The Judicial Redress Act would grant a limited right for non-US citizens to pursue civil remedies in cases when their personal information has been misused under certain sections of the US Privacy Act of 1974. This does not, however, protect people from misuse of data collected by federal agencies or in federal programs that have been made exempt from these protections. Nor would it allow them to initiate legal claims against companies for privacy breaches that take place in the US.
To be able to exercise this limited right to remedy, the Umbrella Agreement established rules for transparency and access to information for individuals. This access could however be limited at the discretion of the authorities and would not be free of charge. Further limitations exist. See our previous post on the Umbrella Agreement for more information on the right to remedy.
5.) The agreement foresees oversight mechanisms
The agreement foresees the establishment of a large number of oversight mechanisms in the EU via its member states and data protection authorities, and, in the US, via government accountability offices, privacy boards, chief privacy officers, and states executives. These bodies will be able to carry out independent reviews on their own initiative, and receive complaints from individuals. While these mechanisms are already extensive, a cooperation mechanism between bodies could have been provided, especially for cross-border cases.

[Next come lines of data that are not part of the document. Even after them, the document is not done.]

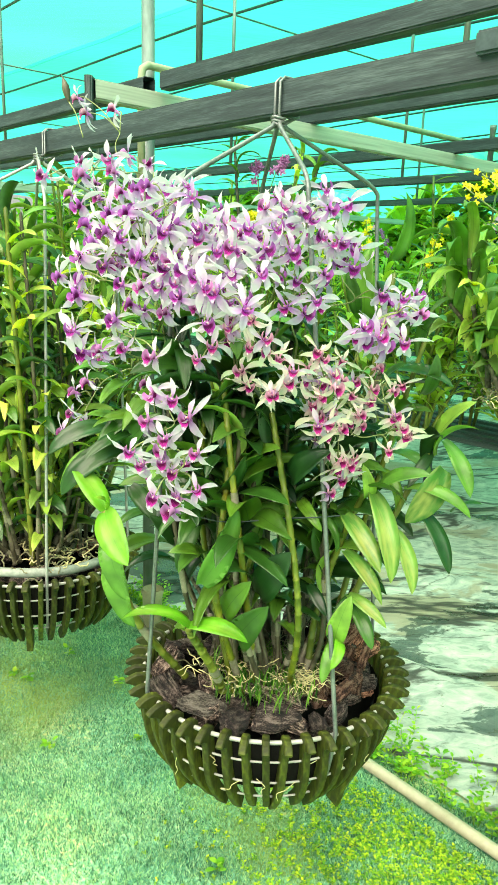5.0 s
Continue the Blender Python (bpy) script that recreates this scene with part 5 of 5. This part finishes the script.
tagged(put("far_hedge", hedge_mesh(3, 15000, 24, 3.1), None, Matrix.Translation(U(13, 2)) @ Matrix.Rotation(math.atan2(V_AXIS.y, V_AXIS.x), 4, "Z")), "dense green trees beyond the shade house", "hedge", "", "stuff")
tagged(put("far_hedge", hedge_mesh(4, 9000, 20, 3.2), None, Matrix.Translation(U(5, 15)) @ Matrix.Rotation(math.atan2(U_AXIS.y, U_AXIS.x), 4, "Z")), "dense green trees beyond the shade house", "hedge", "", "stuff")


# ---- low growth on the ground ----
def turf_mesh(seed, n):
    rnd = random.Random(seed)
    vs, fs = [], []
    for _ in range(n):
        u, v = rnd.uniform(-0.5, 1.2), rnd.uniform(-0.3, 2.6)
        if noise.noise((u * 2.5, v * 2.5, 4)) < rnd.uniform(-0.9, 0.3):
            continue
        p = U(u, v, moss_height(u, v) - 0.001)
        a = rnd.uniform(0, 6.28)
        h = rnd.uniform(0.005, 0.017)
        w = Vector((math.cos(a), math.sin(a), 0)) * 0.0013
        t = p + Vector((rnd.uniform(-0.01, 0.01), rnd.uniform(-0.01, 0.01), h))
        k = len(vs)
        vs += [p - w, p + w, t]
        fs.append((k, k + 1, k + 2))
    s = Soup()
    s.add(vs, fs)
    return s.mesh("turf", TURF)


tagged(put("turf", turf_mesh(41, 620000)), "fine short green turf on the damp ground", "turf", "", "stuff")


CLOVER = leaf_material("clover", (0.05, 0.22, 0.03), (0.22, 0.45, 0.035), (0.54, 0.62, 0.05), source="island")


def weeds_mesh(seed, n, zone, size=1.0, mat_=WEED):
    rnd = random.Random(seed)
    s = Soup()
    for _ in range(n):
        u, v, sz = zone(rnd)
        p = U(u, v, 0.0)
        tall_ = rnd.uniform(0.3, 1.0) * sz
        for k in range(rnd.randrange(6, 13)):
            a = rnd.uniform(0, 6.28)
            q = p + Vector((0.3 * tall_ * math.cos(a) * rnd.random(), 0.3 * tall_ * math.sin(a) * rnd.random(), tall_ * rnd.uniform(0.2, 1)))
            d = Vector((math.cos(a), math.sin(a), rnd.uniform(-0.2, 0.6))).normalized()
            blade(s, 1, 0.6, 0.3, 0.2, 0, 3, 2, 0, 0, leaf_pose(q, q + d * size * rnd.uniform(0.012, 0.028)))
            if k % 3 == 0:
                tube(s, [p, p.lerp(q, 0.6), q], 0.0008, 4, 0)
    return s.mesh("weeds", mat_)


tagged(put("weeds", weeds_mesh(51, 620, lambda r: (1.155 + abs(r.gauss(0, 0.09)), r.uniform(-0.9, 3.0), 0.08), 0.75)), "low leafy weeds along the water pipe", "weeds", "", "stuff")
tagged(put("weeds", weeds_mesh(52, 5600, lambda r: (r.triangular(0.35, 1.08, 1.0), r.triangular(-0.8, 0.9, -0.15), 0.02), 0.36, CLOVER)), "small clover-like weeds in the turf", "weeds", "", "stuff")
tagged(put("weeds", weeds_mesh(53, 11, lambda r: (r.uniform(-0.1, 0.95), r.uniform(0.2, 1.9), 0.04), 0.9)), "single yellow-green weeds standing in the turf", "weeds", "", "stuff")
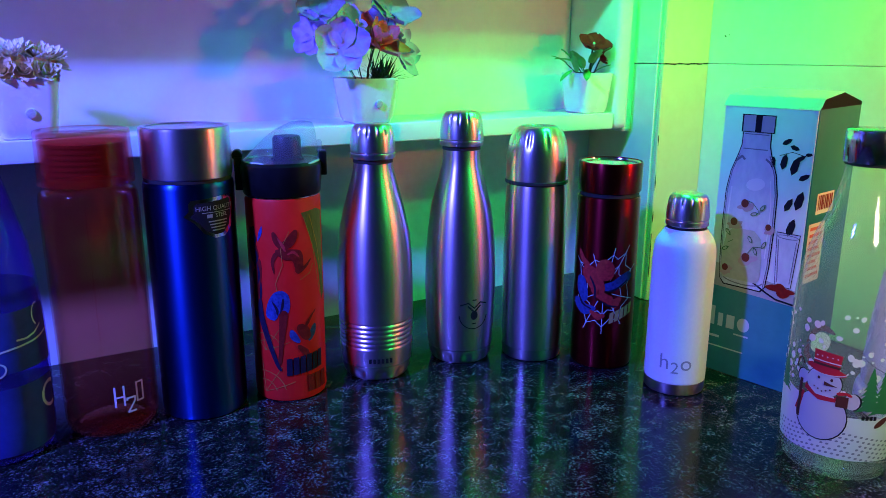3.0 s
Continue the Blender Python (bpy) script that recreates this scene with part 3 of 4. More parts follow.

The agreed text of the Umbrella Agreement will have be ratified by the European Parliament. The vote will not take place until the US Congress passes the Judicial Redress Act, which could take a few months.
Access urges lawmakers to take into account the above highlighted shortcomings of this agreement and learn from past mistakes. Clarity and legal certainty should be brought to the text. This could be done through a comprehensive legal review of the agreement before considering ratification.